According to market research by Tracxn, India has only 17 profitable unicorn startups out of 114 unicorns. Zerodha, Firstcry, Zoho, and Billdesk are a few of the profitable startups. With almost 92,000 registered startups, India boasts the third-largest startup ecosystem after the US and China. Even though startups may be struggling to find funding, with investments falling by as much as 50%, particularly for late-stage startups, it is crucial to remember that 2021 was a pivotal year for this ecosystem.
But did you know recently, there have been concerns that founders of unicorn startups may have very little skin in the game due to a significant decline in their holdings? A Tracxn researchshows that founders’ median stakes in their unicorn firms have decreased from 26.15% in 2018 to roughly 12.5% this year. These issues raise eyebrows and cause questions as to whether these founders are the ones who actually run the company, if not, who owns or manages these companies. Do these founders have a say in the company?
Do you know what is common between startups like Zepto, Policybazaar, Zomato, Delhivery, and Paytm? Their founders own single-digit stakes in them!
Founder of Delhivery, after the listing, owns a mere 1.79% stake in his logistics business; Policybazaar founders Alok Bansal and Yashish Dahiya have stakes of 1.5% and 4.3%, respectively. Zomato stakes are more interesting as the post-public listing shareholding pattern shows promoter holding as zero! Interestingly, both founders of Zepto, Aadit Palicha and Kaivalya Vohra, together own a mere 2.5%stake in the company.
Despite some founders having low stakes, there are startups like Nykaa, where Falguni Nayar and her family still hold a high stake of 52.34%.
The founders of many startups take up a growth-at-all-costs viewpoint, frequently leading to founders giving up a significant stake in their company to obtain substantial sums of money from investors.

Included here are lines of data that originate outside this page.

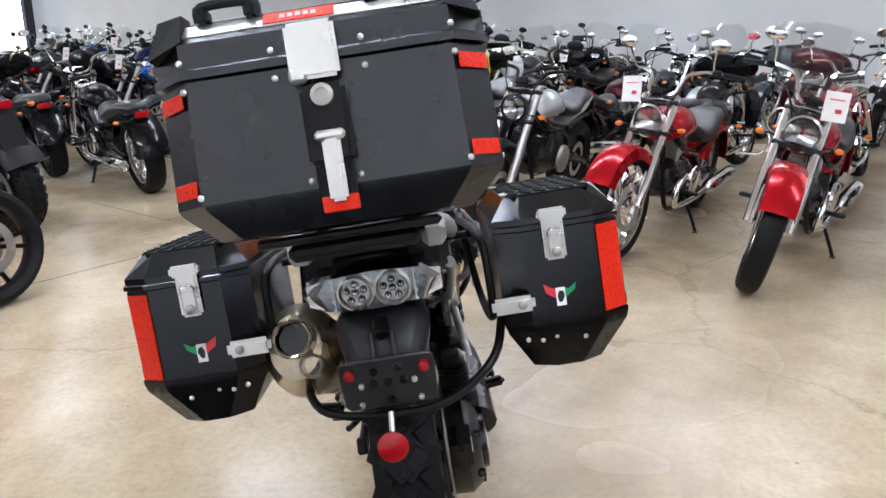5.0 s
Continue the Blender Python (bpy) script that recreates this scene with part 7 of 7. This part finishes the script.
motorbike((-3.13, 1.09), FA_ + 2, "sport", P_BLUE, "dark blue sport touring motorcycle with panniers", screen=(0.17, 0.58, 1.02, 0.24, M_SMOKE, 0.18), group=ROWA, steer=10, boxes="top", bags=P_BLUE)
motorbike((-3.32, 2.04), FA_, "adv", P_BLACK, "black adventure motorcycle with knobbly tyres and hand guards", second=P_RED, screen=(0.14, 0.46, 1.08, 0.30, M_CLEAR, 0.14), group=ROWA, steer=4, tag=False, knobs=True)
motorbike((-3.30, -7.60), FA_ - 6, "cruiser", P_BLACK, "black cruiser with chrome pipes parked by the wall", group=ROWA, steer=5, screen=(0.20, 0.50, 0.98, 0.34, M_CLEAR, 0.16))
# facing the open floor
motorbike((-0.55, -2.10), FC_ + 3, "cruiser", P_RED, "red cruiser with chrome engine and silver cast wheels", group=ROWC, steer=12, screen=(0.20, 0.50, 0.98, 0.36, M_CLEAR, 0.16))
motorbike((0.30, -2.20), FC_ + 4, "cruiser", P_RED, "deep red chopper-like cruiser with long chrome fork", group=ROWC, steer=-8, tag=-1)
motorbike((1.19, -2.20), FC_ + 8, "naked", P_SILVER, "silver and black naked motorcycle with round headlight", group=ROWC, steer=-6, trim=M_CHROME, tag=False)
motorbike((2.01, -2.37), FC_ + 6, "adv", P_WHITE, "white and black crossover motorcycle with clear screen", group=ROWC, steer=-8, screen=(0.13, 0.46, 1.08, 0.26, M_CLEAR, 0.14))
motorbike((3.10, -2.75), FC_ + 6, "naked", P_GREEN, "sage green naked motorcycle with silver fork", group=ROWC, steer=-10)
for n, (st, p, lab) in enumerate((("adv", P_BLACK, "black adventure motorcycle with a paper price tag"), ("naked", P_BLACK, "black naked motorcycle with silver fork"), ("sport", P_GREY, "grey sport motorcycle with a clear screen"), ("naked", P_BRIGHTBLUE, "bright blue naked motorcycle with price tag"), ("sport", P_BLACK, "black sport motorcycle with a clear screen"), ("adv", P_GREY, "grey adventure motorcycle with a clear screen"), ("naked", P_RED, "red naked motorcycle with price tag"))):
    motorbike((4.05 + n * 0.95, -2.95), FC_ + 6, st, p, lab, group=ROWC, steer=-8, screen=(0.13, 0.48, 1.06, 0.24, M_CLEAR, 0.14) if st != "naked" else None)
motorbike(None, FA_ - 4, "naked", P_GREY, "dark grey power cruiser with a very wide rear tyre", rear=(1.78, -1.78), tag=False, steer=-12, trim=M_SATIN, wide=0.24)
for n, (st, p, lab) in enumerate((("cruiser", P_BLACK, "black cruiser with red tail light, seen from behind"), ("bagger", P_BLACK, "black bagger cruiser with leather seat"), ("cruiser", P_GREY, "dark grey cruiser with chrome trim"), ("cruiser", P_BLACK, "black cruiser with chrome pipes"))):
    motorbike(None, FA_ - 14, st, p, lab, rear=(4.25 + 1.35 * n, -1.72 + 0.1 * n), tag=False, steer=6, group="cruisers along the aisle")
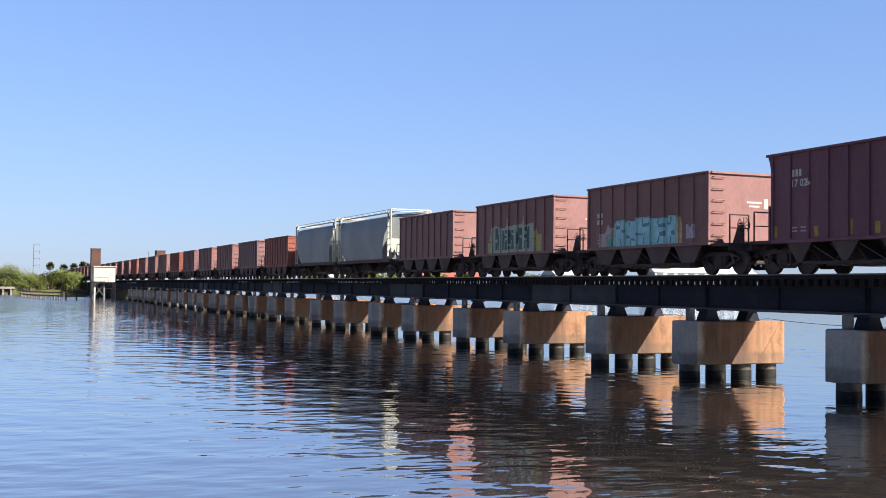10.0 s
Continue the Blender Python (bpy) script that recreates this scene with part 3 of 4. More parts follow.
def hopper_flared(mat, label, half=4.75, top=4.10, sill=1.12):
    """Hopper with an upright upper end over a recessed slope with fins, air tank and brake wheel."""
    root = empty("hopper_car", label, "freight car", GROUP)
    lip, knee, back = 3.28, 2.15, half - 0.95
    side_wall(root, mat, [(-half + 0.2, sill), (-half + 0.2, lip), (-half, top), (half, top), (half - 0.2, lip), (half - 0.2, sill)], [-half + 0.25 + (2 * half - 0.5) * k / 10 for k in range(11)], top, sill, half)
    for s in (-1, 1):
        bm = bmesh.new()
        prism(bm, [(s * (half - 0.2), lip), (s * half, top), (s * (half - 0.04), top), (s * (half - 0.24), lip)], "x", -1.5, 1.5)
        part("end_sheet", bm, mat, root)
        bm = bmesh.new()
        prism(bm, [(s * (half - 0.2), lip), (s * back, knee), (s * (back - 0.05), knee), (s * (half - 0.25), lip)], "x", -1.5, 1.5)
        part("slope_sheet", bm, mat, root)
        bm = bmesh.new()
        box(bm, -1.5, 1.5, *sorted((s * back, s * (back - 0.04))), sill - 0.05, knee)
        part("bulkhead", bm, mat, root)
        bm = bmesh.new()
        prism(bm, [(s * (half - 0.28), sill - 0.04), (s * (half - 0.28), 1.98), (s * (half - 0.42), 2.14), (s * (back + 0.02), 2.42), (s * (back + 0.02), sill - 0.04)], "x", -1.46, 1.46)
        part("lower_housing", bm, mat, root)
        for x in (-0.64, 0.40, 1.20):
            bm = bmesh.new()
            prism(bm, [(s * (half - 0.28), 3.14), (s * (half - 0.24), 2.02), (s * (back + 0.03), 2.38)], "x", x - 0.02, x + 0.02)
            part("fin", bm, mat, root)
        bm = bmesh.new()
        box(bm, -1.5, 1.5, *sorted((s * (half + 0.06), s * (half - 0.05))), top - 0.13, top + 0.04, 0.015)
        part("end_chord", bm, mat, root)
        bm = bmesh.new()
        box(bm, -1.56, -1.46, *sorted((s * (half - 0.1), s * (half - 0.02))), 1.1, 2.35)
        part("corner_post", bm, mat, root)
        end_deck(root, back, half + 1.05, s)
        railing(root, s * (half + 0.95), s, mat, 1.16)
        build_truck(root, s * 4.5)
    bm = bmesh.new()
    rod(bm, (0.15, -half + 0.25, 2.35), (1.25, -half + 0.25, 2.35), 0.24, n=18)
    part("air_tank", bm, mat, root, smooth=False)
    for x in (0.35, 1.05):
        bm = bmesh.new()
        box(bm, x - 0.04, x + 0.04, -half + 0.2, -half + 0.3, 1.16, 2.2)
        part("tank_stand", bm, mat, root)
    brake_gear(root, -half - 0.55, -1)
    bm = bmesh.new()
    prism(bm, [(-half + 0.35, top - 0.5), (half - 0.35, top - 0.5), (half - 0.5, lip), (back - 0.2, knee), (back - 0.6, sill), (-back + 0.6, sill), (-back + 0.2, knee), (-half + 0.5, lip)], "x", -1.49, 1.49)
    part("load_floor", bm, RUSTY, root)
    pocket_row(root, 3.2, 3, sill - 0.06, 0.36, GRIMY_BROWN, (0.29, 0.06))
    underframe(root, 6.2)
    couplers(root, 6.2)
    # yellow reflector patches low on the side
    for y, w, h, z in ((4.35, 0.13, 0.42, 1.22), (2.75, 0.09, 0.42, 1.22), (2.35, 0.20, 0.34, 1.22), (0.75, 0.09, 0.50, 1.22), (-0.35, 0.22, 0.36, 1.22), (-1.15, 0.26, 0.40, 1.22), (-1.95, 0.08, 0.5, 1.22), (-4.35, 0.20, 0.55, 1.28)):
        bm = bmesh.new()
        box(bm, -1.541, -1.536, y - w / 2, y + w / 2, z, z + h)
        part("reflector", bm, YELLOW, root, "yellow reflector patch")
    bm = bmesh.new()
    box(bm, -1.541, -1.536, -1.30, -0.99, 1.68, 2.0)
    part("placard", bm, STENCIL, root, "pale grey placard")
    bm = bmesh.new()
    for k, (x0, x1) in enumerate(((-0.05, 0.2), (-0.2, 0.3), (-0.15, 0.26), (-0.18, 0.28), (-0.1, 0.22))):
        box(bm, x0, x1, -half + 0.03, -half + 0.12, 3.74 - k * 0.07, 3.757 - k * 0.07)
    part("end_stencil", bm, STENCIL, root, "small white stencilled data")
    return root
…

They might not understand, though, that investors have their own objectives and want to participate actively in the company’s management. While such investors have played a crucial role in the growth of the startup ecosystem in India, their funding often comes with strings attached, leaving founders feeling trapped and without options.
Startup founders risk giving away too much equity in exchange for funding, resources, or other assistance, which can have serious implications for the business’s success.
First off, giving up a sizable stake in the firm may leave the founding team with little influence over its course. Making decisions without investors’ approval might be challenging when they retain a sizable interest in the company. The entrepreneur’s influence is reduced since essential decisions must now be made with the investor’s involvement. Investors may also urge founders to take actions not in the company’s best interests due to their conflicting goals.
Secondly, giving too much stake might lessen incentives for founders to put extra effort into the company and benefit from its success. With lesser ownership, founders can feel less personally engaged in the business’s success and less inclined to put up the extra effort, which could slow growth and cause lost opportunities.
Additionally, giving up stakes too soon could make it increasingly challenging for the startup to obtain funding in the future. Investors may be wary of investing in a firm that has already given up most of its ownership because they perceive it to be risky.
Finally, giving up too much stake could prevent entrepreneurs from considering different exit options. Founders may have difficulty negotiating an exit deal that suitably rewards them for their work when others have a significant share in the company.
A common misconception is that the company’s founders are only its popular face, while the actual power is with someone behind the throne. This misconception has been strengthened by recent, highly publicized founders departing from startups like Zomato and BharatPe.
It is evident that having low stakes as a founder has significant implications for all parties involved, particularly for the enterprise that requires dedicated leadership and passionate entrepreneurship. Therefore, it is prudent for founders and investors to recognize and be conscious of the potential pitfalls and make reasonable, thoughtful decisions.